- Syd Walker and Jean Gillie in the film
- Directed by: John Baxter
- Written by: Gordon Crier (radio series); David Evans; Geoffrey Orme; Con West;
- Produced by: John Corfield
- Starring: Syd Walker; Jean Gillie; Cyril Chamberlain;
- Cinematography: James Wilson
- Edited by: Reginald Mills
- Music by: Kennedy Russell
- Production company: British National Films
- Distributed by: Anglo-American Film Corporation
- Release date: 11 December 1939;
- Running time: 75 minutes
- Country: United Kingdom
- Language: English

= What Would You Do, Chums? =

What Would You Do, Chums? is a 1939 British comedy film directed by John Baxter and starring Syd Walker, Jean Gillie, Cyril Chamberlain and Peter Gawthorne. It was written by Gordon Crier, David Evans, Geoffrey Orme and Con West based on a sketch Walker hosted in the BBC radio series Band Waggon, and the film's title was taken from the popular catchphrase of Walker in the series. It was made at Elstree Studios.

==Plot==
Soon after junk man Syd Walker takes Lucy under his wing, she falls in love with fellow-lodger Mike Collins. When Syd finds out that Mike is connected to a forgery operation, he forces him to confess all to Lucy, and when he promises to go straight, Lucy forgives him. Nevertheless Mike continues his criminal activities and is arrested. Syd persuades a lawyer to defend him, but arranges via a legal technicality for his defence to fail, in order to save Lucy from an unhappy marriage to a career criminal.

==Cast==
- Syd Walker as himself/narrator
- Jean Gillie as Lucy
- Cyril Chamberlain as Mike Collins
- Jack Barty as Joe Barker
- Wally Patch as Tom
- Gus McNaughton as Harry Piper
- Peter Gawthorne as Sir Douglas Gordon KC
- Julian Vedey as Mossy
- Arthur Finn as Slim Barton
- Andreas Malandrinos as Pop
- Leonard Morris as Ernie Parsons
- George Street as Inspector Wedge
==Production==
The project was originally called Mr Walker Wants to Know. Producer John Corfleld successfully defended an action by radio writer Ernest Dudley to stop him from using both that title and the title What Would You Do, Chums?, which Dudley claimed was based on a script he had sold to Jack Buchanan which was subsequently sold to British National.

== Reception ==
The Monthly Film Bulletin wrote: "Comedy drama. One glance at the title of this film will tell any radio listener that it is all about Mr. Walker, and one of his famous 'Mr. Walker-wants-to-know' problems. The translation of this idea from the medium of the radio to that of the screen has been carried out with considerable success ... The humour is rich, and full, and the acting of every part is convincing, but the devastating anti-climax at the finish, in order to drag in a happy ending, nearly succeeds in wrecking the entire film."'

Kine Weekly wrote: "Cockney comedy drama, representing an intriguing human problem from the notebook of Syd Walker, of B.B.C. fame. The principal character asks the question and, in all good time, provides the answer. In performing his task he paves the way to rich, down-to-earth entertainment of universal appeal. Supporting Syd Walker, who, let it be observed, gets his quaint and compelling radio personality well and truly over, are excellent types, dialogue and atmosphere."

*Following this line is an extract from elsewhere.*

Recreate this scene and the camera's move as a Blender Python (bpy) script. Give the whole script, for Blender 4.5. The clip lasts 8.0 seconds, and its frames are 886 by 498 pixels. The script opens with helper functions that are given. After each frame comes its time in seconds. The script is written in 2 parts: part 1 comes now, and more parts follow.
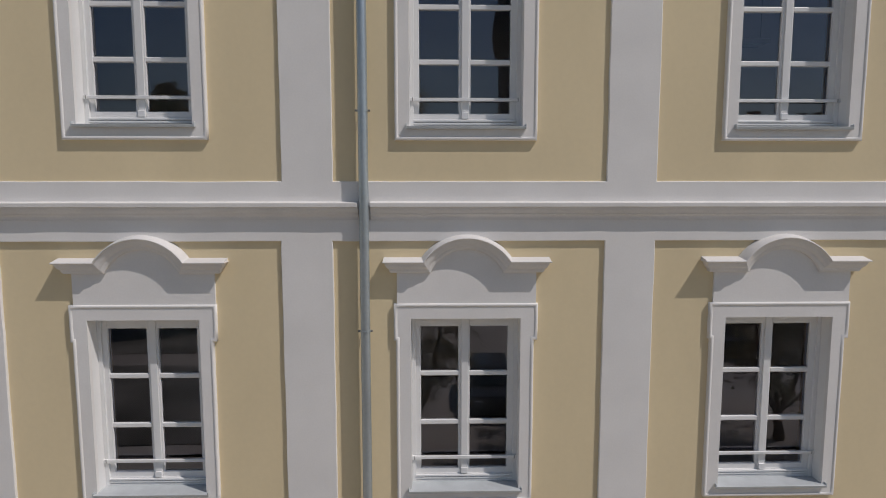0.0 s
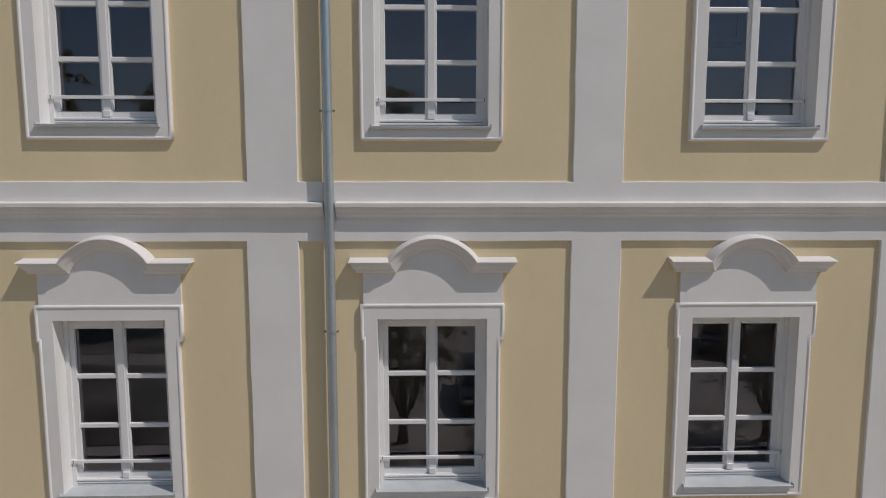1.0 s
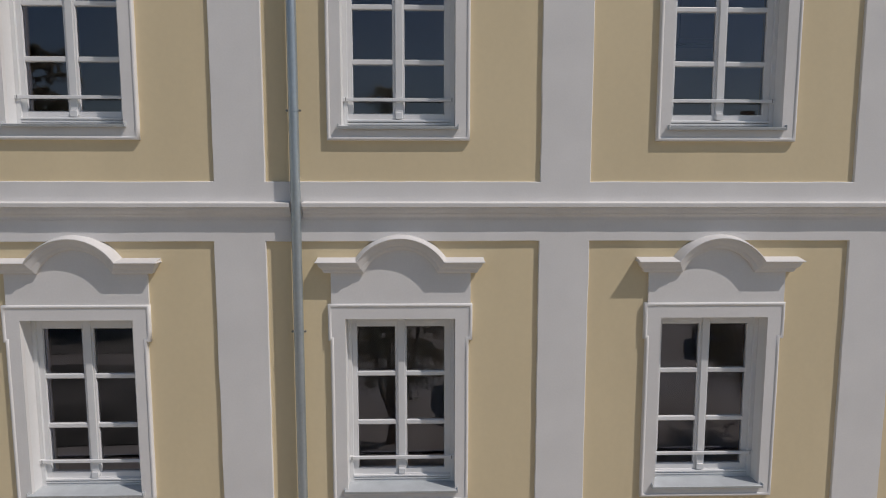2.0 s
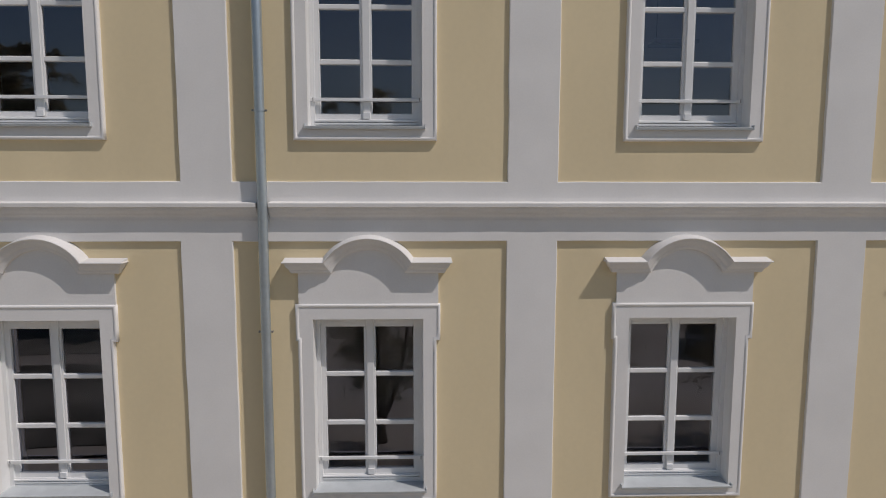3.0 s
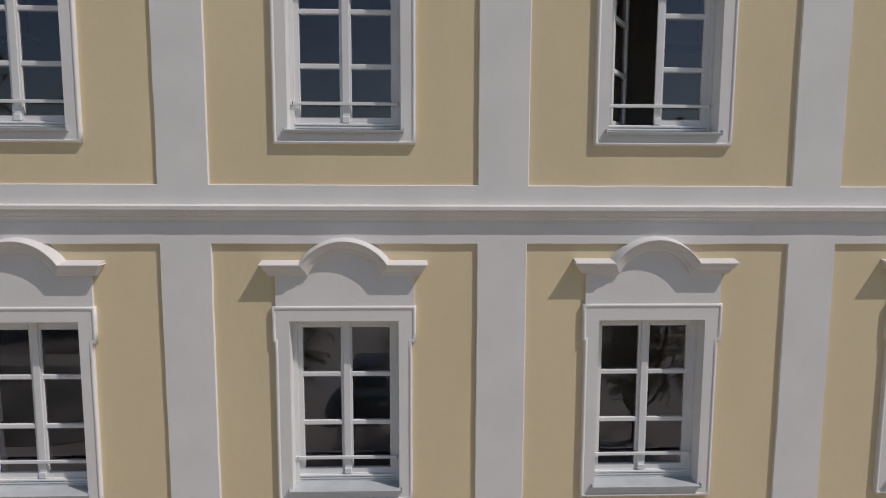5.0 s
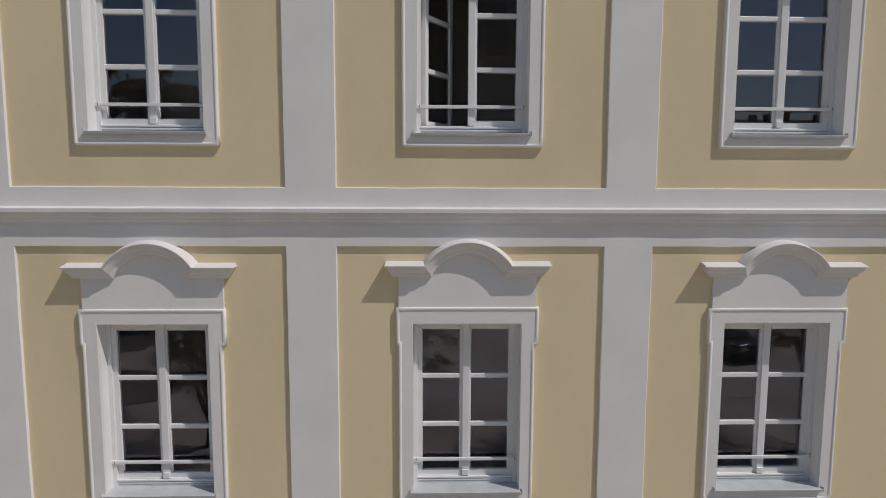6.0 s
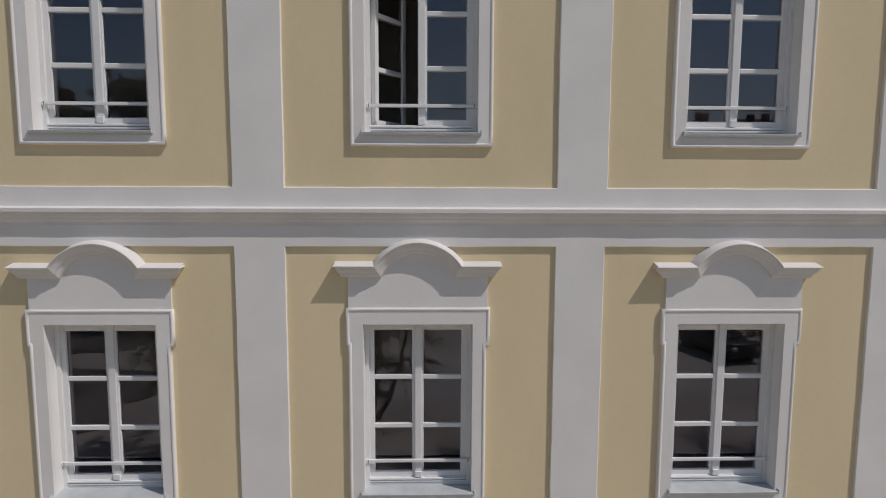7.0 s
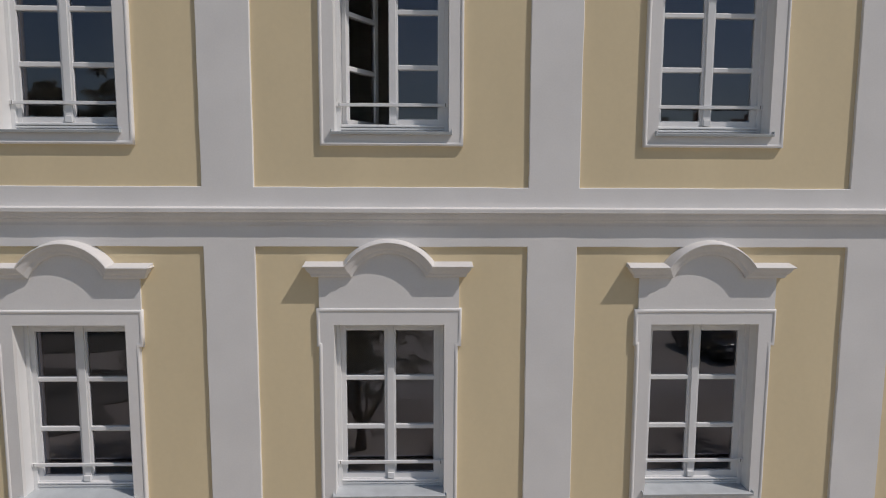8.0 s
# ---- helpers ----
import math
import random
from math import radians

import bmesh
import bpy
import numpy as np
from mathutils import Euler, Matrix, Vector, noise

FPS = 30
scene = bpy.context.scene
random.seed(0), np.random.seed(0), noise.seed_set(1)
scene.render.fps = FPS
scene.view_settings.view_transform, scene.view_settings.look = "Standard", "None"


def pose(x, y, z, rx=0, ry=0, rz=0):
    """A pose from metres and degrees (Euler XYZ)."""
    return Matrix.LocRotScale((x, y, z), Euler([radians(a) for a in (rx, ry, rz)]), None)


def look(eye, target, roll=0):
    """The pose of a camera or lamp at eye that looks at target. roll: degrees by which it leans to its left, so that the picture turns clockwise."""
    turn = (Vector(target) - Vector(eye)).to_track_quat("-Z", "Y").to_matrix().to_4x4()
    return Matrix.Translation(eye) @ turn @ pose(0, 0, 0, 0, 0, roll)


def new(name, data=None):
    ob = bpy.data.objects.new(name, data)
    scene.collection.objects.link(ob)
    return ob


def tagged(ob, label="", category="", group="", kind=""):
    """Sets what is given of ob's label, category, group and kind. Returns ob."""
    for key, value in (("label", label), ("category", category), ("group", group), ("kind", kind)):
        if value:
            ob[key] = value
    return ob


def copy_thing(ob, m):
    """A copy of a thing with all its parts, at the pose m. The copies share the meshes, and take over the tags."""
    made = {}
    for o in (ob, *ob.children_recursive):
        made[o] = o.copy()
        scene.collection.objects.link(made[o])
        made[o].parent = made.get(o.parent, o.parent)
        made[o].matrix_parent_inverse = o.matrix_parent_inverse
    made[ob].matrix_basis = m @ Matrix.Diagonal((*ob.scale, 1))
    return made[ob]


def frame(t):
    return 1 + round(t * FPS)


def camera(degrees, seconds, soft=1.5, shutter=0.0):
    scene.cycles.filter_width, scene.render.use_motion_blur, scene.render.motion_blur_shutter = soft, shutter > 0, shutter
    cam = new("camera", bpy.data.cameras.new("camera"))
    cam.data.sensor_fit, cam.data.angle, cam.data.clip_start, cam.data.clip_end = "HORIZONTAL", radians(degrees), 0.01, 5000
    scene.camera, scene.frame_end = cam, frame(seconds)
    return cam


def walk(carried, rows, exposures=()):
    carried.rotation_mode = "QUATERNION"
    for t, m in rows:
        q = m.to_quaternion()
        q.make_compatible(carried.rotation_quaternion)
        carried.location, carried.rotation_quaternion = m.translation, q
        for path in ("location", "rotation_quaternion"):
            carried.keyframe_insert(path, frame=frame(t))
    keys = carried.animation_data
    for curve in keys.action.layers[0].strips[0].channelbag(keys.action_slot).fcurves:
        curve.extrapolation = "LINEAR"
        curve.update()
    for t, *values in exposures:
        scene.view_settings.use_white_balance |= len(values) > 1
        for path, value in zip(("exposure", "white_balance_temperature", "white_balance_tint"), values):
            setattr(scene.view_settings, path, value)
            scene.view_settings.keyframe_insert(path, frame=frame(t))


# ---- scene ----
# seconds, eye x y z, yaw, pitch, roll (degrees)
PATH = [
    (0.0, 0.000, -5.645, 0.000, -1.33, -5.86, -0.01),
    (0.5, 0.156, -5.647, 0.005, -1.36, -5.89, 0.005),
    (1.0, 0.319, -5.648, 0.008, -1.40, -5.92, 0.013),
    (1.5, 0.477, -5.652, 0.010, -1.42, -5.94, 0.022),
    (3.0, 0.931, -5.654, 0.012, -1.52, -5.95, 0.060),
    (3.4, 1.072, -5.650, 0.014, -1.58, -5.94, 0.072),
    (3.5, 1.124, -5.650, 0.014, -1.60, -5.94, 0.076),
    (3.6, 1.235, -5.654, 0.016, -1.62, -5.935, 0.087),
    (3.8, 1.610, -5.664, 0.019, -1.67, -5.925, 0.11),
    (4.0, 2.032, -5.677, 0.023, -1.72, -5.914, 0.13),
    (4.5, 3.085, -5.696, 0.035, -1.79, -5.90, 0.174),
    (5.0, 4.227, -5.712, 0.042, -1.88, -5.92, 0.200),
    (5.2, 4.650, -5.710, 0.046, -1.88, -5.91, 0.215),
    (5.4, 5.058, -5.708, 0.049, -1.84, -5.885, 0.215),
    (5.6, 5.448, -5.704, 0.051, -1.76, -5.855, 0.212),
    (5.8, 5.806, -5.699, 0.053, -1.66, -5.825, 0.208),
    (6.0, 6.106, -5.694, 0.054, -1.57, -5.80, 0.206),
    (6.2, 6.316, -5.689, 0.055, -1.51, -5.787, 0.208),
    (6.3, 6.380, -5.685, 0.055, -1.49, -5.786, 0.210),
    (6.5, 6.474, -5.674, 0.056, -1.47, -5.80, 0.216),
    (7.0, 6.602, -5.657, 0.058, -1.465, -5.86, 0.223),
    (7.5, 6.732, -5.648, 0.060, -1.467, -5.90, 0.227),
    (8.0, 6.881, -5.628, 0.060, -1.46, -5.895, 0.233),
]
cam = camera(73.76, 8.0, soft=1.0)
walk(cam, [(t, pose(x, y, z, 90 + p, 0, w) @ pose(0, 0, 0, 0, 0, r)) for t, x, y, z, w, p, r in PATH],
     exposures=[(0.0, -0.65, 6390, 11.4), (8.0, -0.67, 6390, 11.4)])

# ---- light: high sun raking the front from its east end, clear sky ----
SUN = Vector((1.85, -1.0, 2.9)).normalized()
world = bpy.data.worlds.new("sky")
scene.world = world
world.use_nodes = True
wn = world.node_tree.nodes
sky = wn.new("ShaderNodeTexSky")
sky.sky_type, sky.sun_disc = "NISHITA", False
sky.sun_elevation, sky.sun_rotation = math.asin(SUN.z), math.atan2(SUN.x, SUN.y)
sky.air_density, sky.dust_density, sky.ozone_density = 1.15, 0.6, 0.6
wn["Background"].inputs["Strength"].default_value = 0.092
world.node_tree.links.new(sky.outputs[0], wn["Background"].inputs["Color"])
sun = new("sun", bpy.data.lights.new("sun", "SUN"))
sun.data.energy, sun.data.angle, sun.data.color = 3.8, radians(0.53), (1.0, 0.935, 0.885)
sun.matrix_world = look(SUN * 60, (0, 0, 0))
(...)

The Daily Film Renter wrote: "Syd Walker vehicle, with star appearing as famous B.B.C. junk-man in story that presents characteristic 'problem' ... Low life cameos are convincingly portrayed in realistic settings, and Cockney humour neatly balanced by moments of pathos, while star is in own particular element. Very good entertainment for popular consumption, with Syd Walker big drawing card in celebrated radio character study."